### [THE TASK]
Begin with the line containing "Continue the Blender" and end with the line containing "0.48), 0.5, var=0.08)"; set down that block verbatim and nothing else.

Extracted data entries
--------
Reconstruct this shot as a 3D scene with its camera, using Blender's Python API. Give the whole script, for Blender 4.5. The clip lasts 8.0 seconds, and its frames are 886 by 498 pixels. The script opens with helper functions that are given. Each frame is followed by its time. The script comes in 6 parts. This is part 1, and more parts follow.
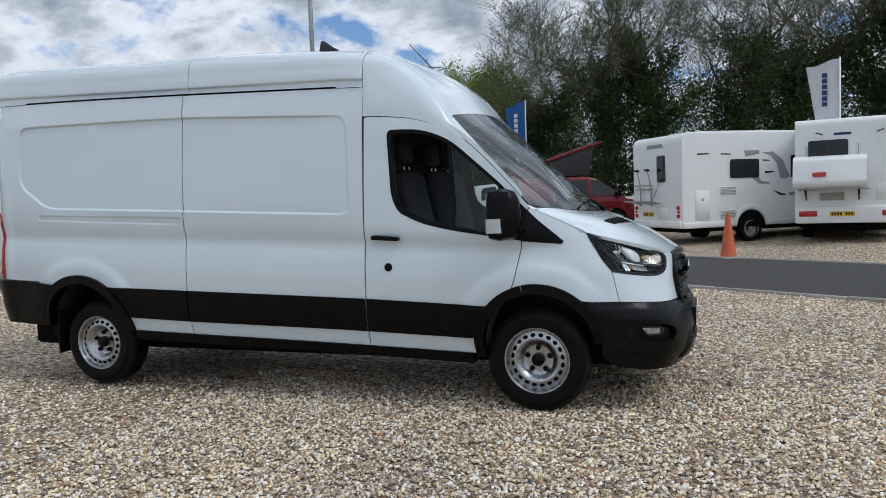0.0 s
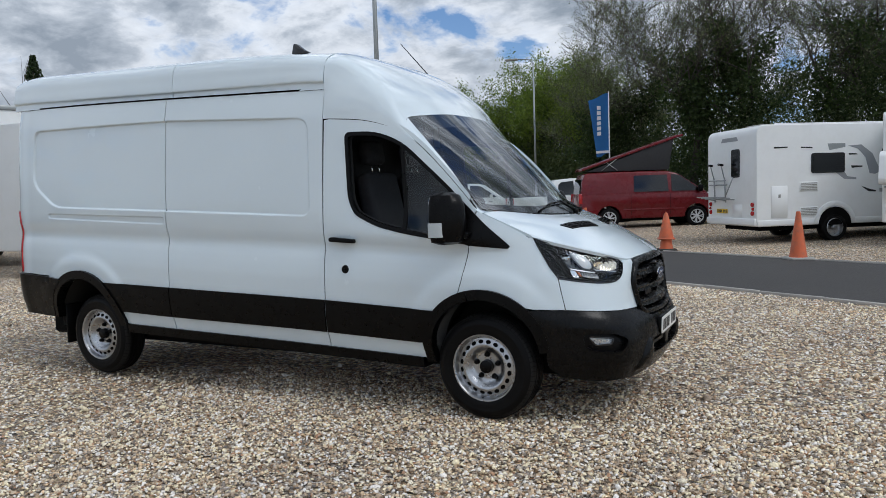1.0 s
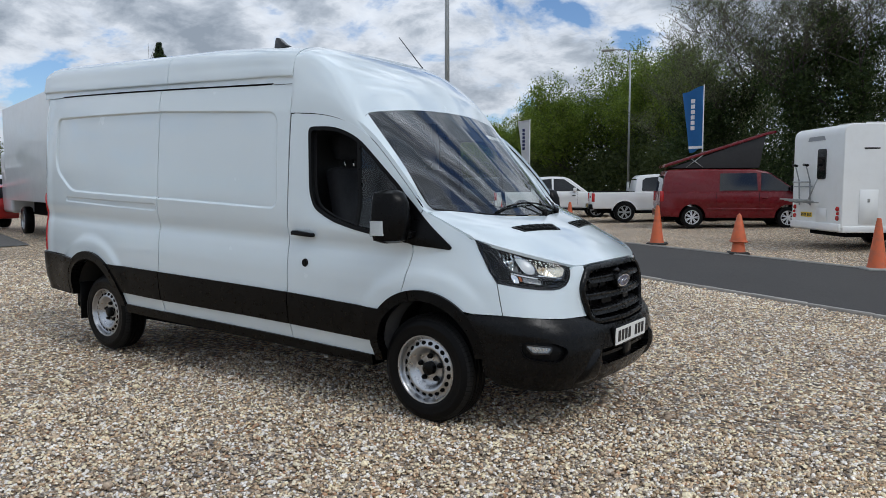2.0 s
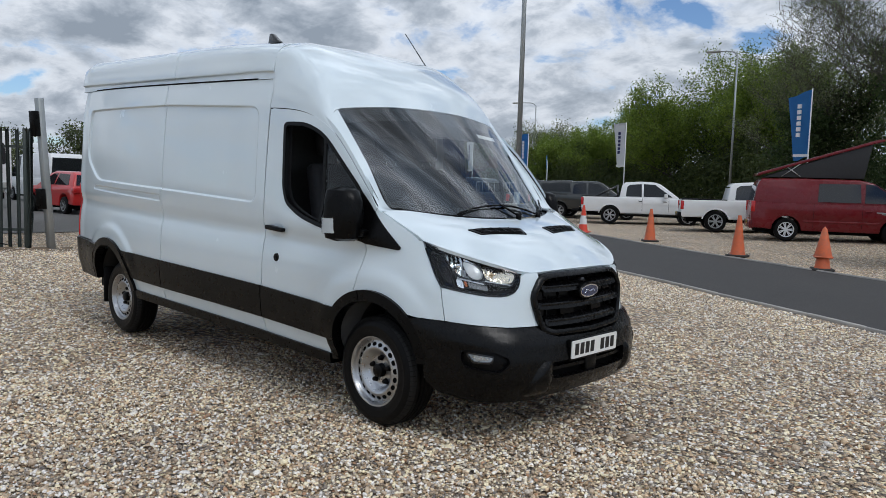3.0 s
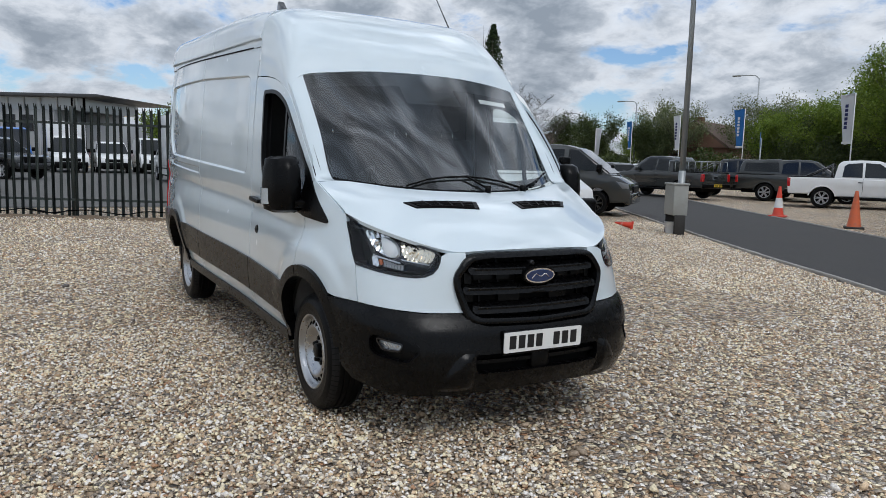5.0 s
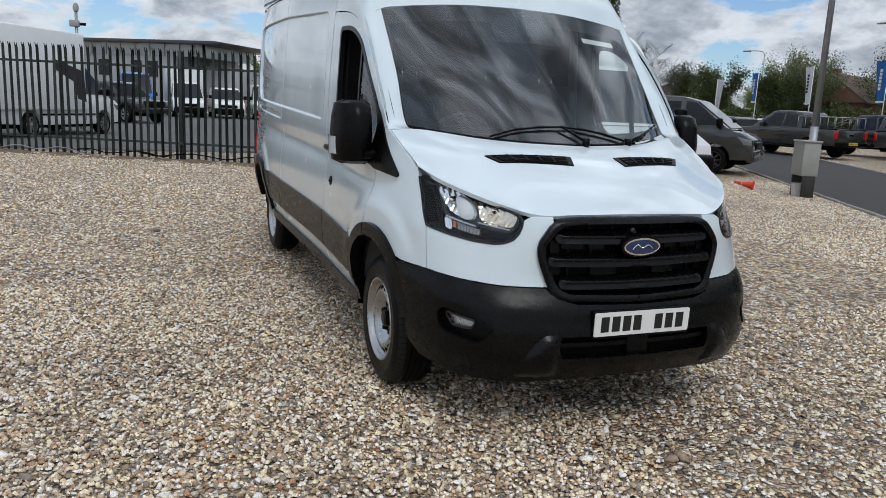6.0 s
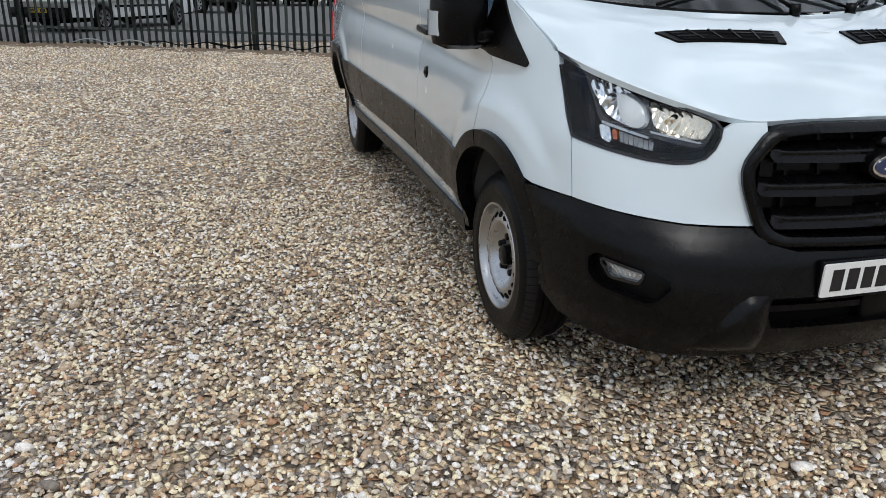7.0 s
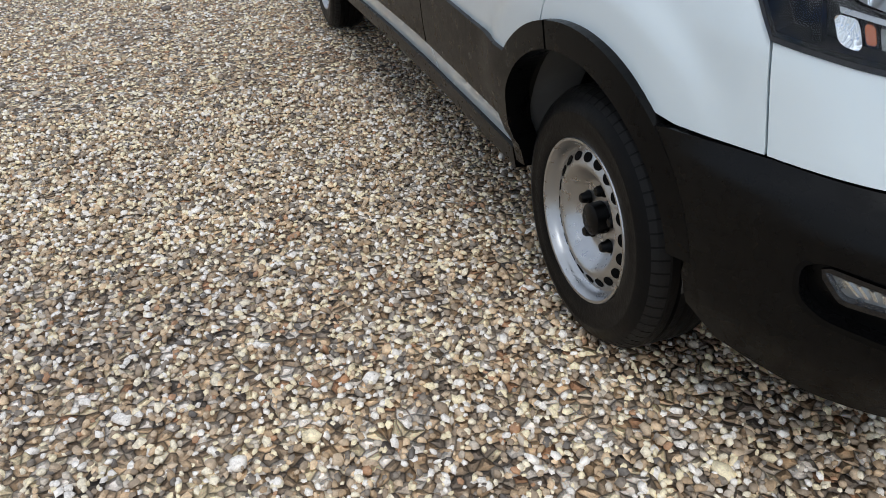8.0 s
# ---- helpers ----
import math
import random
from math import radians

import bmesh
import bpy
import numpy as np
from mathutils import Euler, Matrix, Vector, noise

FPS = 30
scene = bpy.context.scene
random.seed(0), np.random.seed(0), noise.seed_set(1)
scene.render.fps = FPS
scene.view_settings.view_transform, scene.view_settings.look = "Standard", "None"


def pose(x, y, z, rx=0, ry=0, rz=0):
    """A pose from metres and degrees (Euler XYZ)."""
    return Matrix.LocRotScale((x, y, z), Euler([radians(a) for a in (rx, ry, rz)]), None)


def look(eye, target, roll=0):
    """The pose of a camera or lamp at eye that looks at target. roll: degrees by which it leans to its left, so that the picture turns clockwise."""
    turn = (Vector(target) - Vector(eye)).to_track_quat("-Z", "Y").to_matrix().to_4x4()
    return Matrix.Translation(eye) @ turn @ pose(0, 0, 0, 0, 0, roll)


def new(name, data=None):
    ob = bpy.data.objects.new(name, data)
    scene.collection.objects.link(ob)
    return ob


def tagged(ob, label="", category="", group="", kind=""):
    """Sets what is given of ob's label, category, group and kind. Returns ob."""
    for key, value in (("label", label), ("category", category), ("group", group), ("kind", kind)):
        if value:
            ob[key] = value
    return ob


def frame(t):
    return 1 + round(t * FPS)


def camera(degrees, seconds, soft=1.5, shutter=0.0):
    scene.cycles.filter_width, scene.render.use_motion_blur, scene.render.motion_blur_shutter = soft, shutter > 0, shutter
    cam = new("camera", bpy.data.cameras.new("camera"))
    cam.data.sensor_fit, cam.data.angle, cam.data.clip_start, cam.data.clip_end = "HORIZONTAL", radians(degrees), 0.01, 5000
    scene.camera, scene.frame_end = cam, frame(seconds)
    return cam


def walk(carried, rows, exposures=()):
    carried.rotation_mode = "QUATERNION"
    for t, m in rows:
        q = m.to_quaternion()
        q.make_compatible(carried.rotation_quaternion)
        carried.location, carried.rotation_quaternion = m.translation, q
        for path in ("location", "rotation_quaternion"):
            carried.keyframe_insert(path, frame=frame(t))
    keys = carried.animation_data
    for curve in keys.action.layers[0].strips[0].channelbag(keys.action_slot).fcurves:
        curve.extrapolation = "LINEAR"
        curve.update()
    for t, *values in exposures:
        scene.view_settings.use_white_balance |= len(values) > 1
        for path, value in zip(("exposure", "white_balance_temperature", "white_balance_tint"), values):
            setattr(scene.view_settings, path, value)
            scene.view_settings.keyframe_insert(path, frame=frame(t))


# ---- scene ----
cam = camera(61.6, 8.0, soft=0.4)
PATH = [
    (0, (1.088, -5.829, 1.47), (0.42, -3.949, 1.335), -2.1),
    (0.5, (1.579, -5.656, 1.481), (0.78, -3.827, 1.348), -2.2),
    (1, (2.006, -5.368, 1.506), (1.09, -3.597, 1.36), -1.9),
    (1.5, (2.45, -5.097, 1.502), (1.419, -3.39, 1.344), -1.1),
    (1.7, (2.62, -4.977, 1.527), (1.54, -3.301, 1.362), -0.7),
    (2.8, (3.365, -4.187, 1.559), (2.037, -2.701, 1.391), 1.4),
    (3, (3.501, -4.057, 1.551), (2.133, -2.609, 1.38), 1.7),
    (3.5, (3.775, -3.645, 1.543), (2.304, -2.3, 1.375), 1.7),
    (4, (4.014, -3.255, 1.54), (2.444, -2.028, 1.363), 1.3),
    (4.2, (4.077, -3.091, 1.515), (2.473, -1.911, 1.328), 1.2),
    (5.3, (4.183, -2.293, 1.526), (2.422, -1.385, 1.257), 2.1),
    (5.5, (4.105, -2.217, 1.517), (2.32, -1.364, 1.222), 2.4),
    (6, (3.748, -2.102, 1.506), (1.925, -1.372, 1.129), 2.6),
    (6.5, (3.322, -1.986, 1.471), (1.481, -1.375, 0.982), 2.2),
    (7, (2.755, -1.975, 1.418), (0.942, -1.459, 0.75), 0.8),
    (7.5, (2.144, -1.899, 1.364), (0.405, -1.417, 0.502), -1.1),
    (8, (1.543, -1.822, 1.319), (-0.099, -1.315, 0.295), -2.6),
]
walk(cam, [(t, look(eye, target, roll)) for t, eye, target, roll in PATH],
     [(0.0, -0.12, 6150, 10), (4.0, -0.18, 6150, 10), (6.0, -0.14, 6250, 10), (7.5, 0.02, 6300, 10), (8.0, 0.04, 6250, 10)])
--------
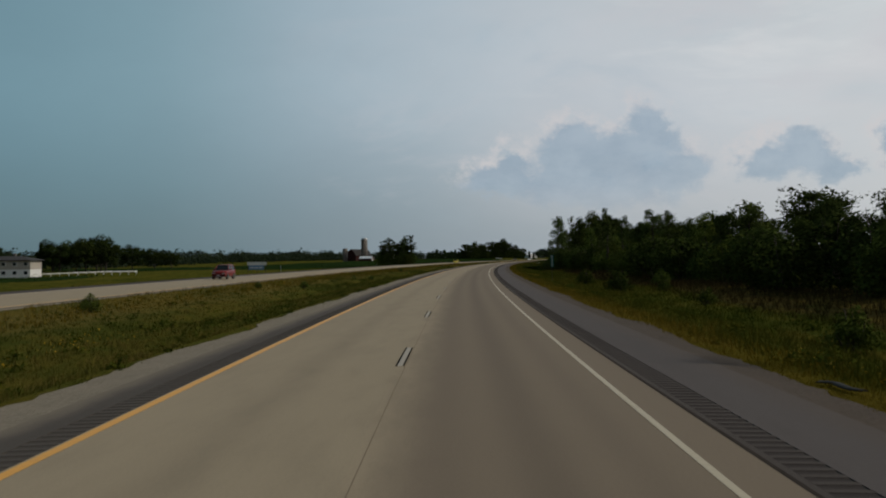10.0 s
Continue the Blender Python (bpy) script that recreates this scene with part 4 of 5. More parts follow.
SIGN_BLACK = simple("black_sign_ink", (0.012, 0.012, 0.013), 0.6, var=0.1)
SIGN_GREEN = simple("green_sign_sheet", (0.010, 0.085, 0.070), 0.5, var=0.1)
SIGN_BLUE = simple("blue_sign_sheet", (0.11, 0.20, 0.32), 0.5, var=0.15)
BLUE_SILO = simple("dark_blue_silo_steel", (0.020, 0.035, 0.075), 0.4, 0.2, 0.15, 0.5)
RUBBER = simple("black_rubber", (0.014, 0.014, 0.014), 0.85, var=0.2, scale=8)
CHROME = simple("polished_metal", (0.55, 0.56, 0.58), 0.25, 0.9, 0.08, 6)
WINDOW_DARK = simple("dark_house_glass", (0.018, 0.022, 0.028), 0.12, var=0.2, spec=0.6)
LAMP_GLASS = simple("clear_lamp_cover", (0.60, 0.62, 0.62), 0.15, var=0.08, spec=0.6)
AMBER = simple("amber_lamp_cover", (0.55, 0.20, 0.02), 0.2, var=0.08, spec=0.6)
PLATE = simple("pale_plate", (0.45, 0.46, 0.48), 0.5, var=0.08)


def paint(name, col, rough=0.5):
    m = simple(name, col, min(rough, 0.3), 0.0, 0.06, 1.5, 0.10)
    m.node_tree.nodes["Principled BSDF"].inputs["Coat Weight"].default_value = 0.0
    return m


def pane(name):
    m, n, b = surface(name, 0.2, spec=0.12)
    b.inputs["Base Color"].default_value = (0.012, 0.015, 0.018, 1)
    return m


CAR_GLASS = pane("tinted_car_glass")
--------
### [RESULT]
Continue the Blender Python (bpy) script that recreates this scene with part 4 of 5. More parts follow.
SIGN_BLACK = simple("black_sign_ink", (0.012, 0.012, 0.013), 0.6, var=0.1)
SIGN_GREEN = simple("green_sign_sheet", (0.010, 0.085, 0.070), 0.5, var=0.1)
SIGN_BLUE = simple("blue_sign_sheet", (0.11, 0.20, 0.32), 0.5, var=0.15)
BLUE_SILO = simple("dark_blue_silo_steel", (0.020, 0.035, 0.075), 0.4, 0.2, 0.15, 0.5)
RUBBER = simple("black_rubber", (0.014, 0.014, 0.014), 0.85, var=0.2, scale=8)
CHROME = simple("polished_metal", (0.55, 0.56, 0.58), 0.25, 0.9, 0.08, 6)
WINDOW_DARK = simple("dark_house_glass", (0.018, 0.022, 0.028), 0.12, var=0.2, spec=0.6)
LAMP_GLASS = simple("clear_lamp_cover", (0.60, 0.62, 0.62), 0.15, var=0.08, spec=0.6)
AMBER = simple("amber_lamp_cover", (0.55, 0.20, 0.02), 0.2, var=0.08, spec=0.6)
PLATE = simple("pale_plate", (0.45, 0.46, 0.48), 0.5, var=0.08)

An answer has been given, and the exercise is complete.